I'm trying to replace an avalanche photodiode board + external voltage amplifier combination that suffers from RF pickup due to cabling between the diode and the amplifier as well as low bandwidth due to the 50 ohm termination with a single board that has the diode on one side (behind an optical system) and the amplifier and electronics behind/around the diode. By putting them close, I think I should be able to greatly reduce cable capacitance and RF pickup. I've designed a simple transimpedance amplifier by looking at some reference TIA designs people have used for similar diodes and then reading the TI manuals:
The amplifier takes a 350 pF source diode and provides 750 ohms transresistance. The target bandwidth is 50 MHz, and I using the OPA847 with 3.9 GHz GBW product. The TI manual gives a feedback capacitance of 6.2 pf for this configuration. On the right side of the schematic is a diode (in this case drawn as BJT because the pin out matched a stock model in Altium) and some filtering capacitors on the bias (provided between pins 1 and 2). Pins 3, 4 and 5 on the connector J1 provide the +/-5 and GND required by the TIA. I used larger 1206 SMD parts because I expected to have to resolder around mistakes and because the source capacitance is already large and the bandwidth relatively low.

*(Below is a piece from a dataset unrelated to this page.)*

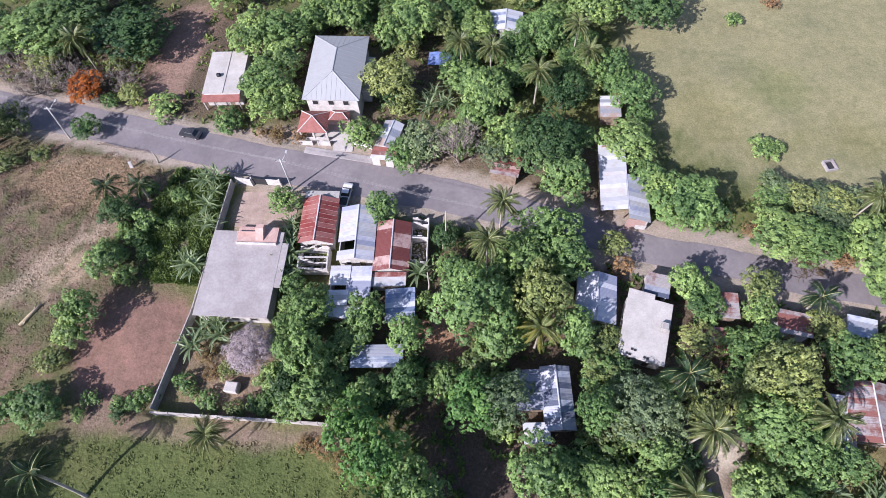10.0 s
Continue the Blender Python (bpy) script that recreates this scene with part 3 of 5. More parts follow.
def soil_at(gx, gy, dist):
    """Colour and relief of the ground at each place."""
    wob, wob2 = soft_noise(gx, gy, 14, 3), soft_noise(gx, gy, 4.5, 5)
    col = np.empty((*gx.shape, 4))
    col[..., :3], col[..., 3] = GRASS, 0.28
    drift = soft_noise(gx, gy, 22, 9)
    col[..., :3] += drift[..., None] * np.array((0.018, 0.010, 0.004))
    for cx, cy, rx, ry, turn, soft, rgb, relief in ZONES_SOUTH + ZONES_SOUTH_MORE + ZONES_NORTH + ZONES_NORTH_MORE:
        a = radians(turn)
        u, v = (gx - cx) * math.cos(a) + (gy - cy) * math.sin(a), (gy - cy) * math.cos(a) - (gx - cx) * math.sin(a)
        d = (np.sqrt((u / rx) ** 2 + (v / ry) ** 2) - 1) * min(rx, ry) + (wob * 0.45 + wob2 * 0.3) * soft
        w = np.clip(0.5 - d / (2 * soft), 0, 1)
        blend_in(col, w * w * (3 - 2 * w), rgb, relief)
    # the western slope is patchy: thin grass, trodden red-brown soil, pale scraped earth
    west = np.clip((-24 - gx) / 6, 0, 1) * np.clip((gy - 112) / 8, 0, 1) * np.clip((172 - gy) / 8, 0, 1)
    keep_red = np.clip(1 - np.maximum(np.abs(gx + 31) - 8, np.abs(gy - 127) - 9) / 2, 0, 1)
    west = west * (1 - keep_red)
    for seed, scale, cut, rgb in ((41, 9, 0.1, (0.118, 0.120, 0.056)), (42, 6, 0.45, (0.190, 0.128, 0.098)), (43, 12, 0.8, (0.225, 0.165, 0.125)), (44, 3, 0.5, (0.100, 0.110, 0.050))):
        blend_in(col, np.clip((soft_noise(gx, gy, scale, seed) - cut) * 2.2, 0, 1) * west * 0.8, rgb)
    # a dark furrowed strip and a pale scraped swath across it
    for x0, y0, x1, y1, half, rgb in FURROWS:
        ux, uy = (x1 - x0), (y1 - y0)
        along = np.clip(((gx - x0) * ux + (gy - y0) * uy) / (ux * ux + uy * uy), 0, 1)
        d = np.hypot(gx - x0 - along * ux, gy - y0 - along * uy) + wob2 * 0.9 + wob * 0.7
        blend_in(col, np.clip((half - d) / 1.5, 0, 1) * 0.85, rgb)
    # the straw-covered bank beside the road
    blend_in(col, np.clip((1.05 - np.hypot((gx + 48) / 15, (gy - 157.5) / 6.5) + 0.2 * wob2) * 3, 0, 1) * 0.8, (0.33, 0.235, 0.155), 0.25)
    # the wire fence parts the rough field from the grazed one along a straight worn line
    line = FENCE_X + (gy - FENCE_Y) * FENCE_RUN + 0.12 * np.sin(gy * 1.3)
    reach = np.clip((gy - 57) / 3, 0, 1) * np.clip((101 - gy) / 1.5, 0, 1)
    off = gx - line
    blend_in(col, np.clip(off / 0.7 + 0.5, 0, 1) * np.exp(-(off / 5.0) ** 2) * reach * 0.65, FRESH, 0.25)
    blend_in(col, np.clip(0.5 - off / 0.7, 0, 1) * np.exp(-(off / 6.0) ** 2) * reach * 0.85, (0.150, 0.156, 0.062), 0.8)
    worn = np.exp(-((off + 1.3) / 1.2) ** 2) * np.clip(0.35 + soft_noise(gx, gy, 7, 51), 0, 1) * np.clip((gy - 78) / 8, 0, 1)
    blend_in(col, worn * reach * 0.55, (0.190, 0.142, 0.096), 0.7)
    blend_in(col, np.exp(-((off + 0.1) / 0.28) ** 2) * np.clip(0.55 + 0.6 * wob2, 0, 1) * reach * 0.8, (0.205, 0.190, 0.105), 0.6)
    # sandy shoulders of the road
    blend_in(col, np.clip((6.6 - dist + wob2 * 0.5) / 1.6, 0, 1), (0.335, 0.280, 0.238), 0.12)
    return np.clip(col, 0, 1)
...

Here are the layouts I came up with on FR4 using a 2 sided, 1" diameter PCB. Front (diode) side with the dead space filled in and grounded (left) and omitted for clarity (right):
Back (opamp/connector) side:
I've never designed something with more than a few MHz bandwidth, so I have a few questions:
Should I be using seperate grounds for the Opamp and Bias circuits? I debated cutting out the area around the high voltage bias circuit (C3, C4, R5, labeled 'diode bias') to isolate it from the amplifier, but I have no idea if this matters or is even a good idea. Right now separate ground wires are provided, but I would short them externally to the board. I will be using an external ultralow noise power supply to drive the avalanche diode through connector pins 1+2 at around 50v. Edit: Answer was YES.
How bad is my layout and how can I improve it? I am concerned that I had to route the output of the amplifier in the gap between the filter capacitor terminals on capacitor C1 (amplifier positive supply voltage, green box). Is that as bad an idea as it seems? Size was very limited by the diameter of the optical system it fits into, but I could use smaller 0805 or 0603 parts if necessary.
The decoupling capacitors on the OPA847 were copied from another design with this opamp. They seem to work, but I am open to suggestions if they are not correct.
Edit
Revised design with the merged ground planes. This greatly simplifies routing.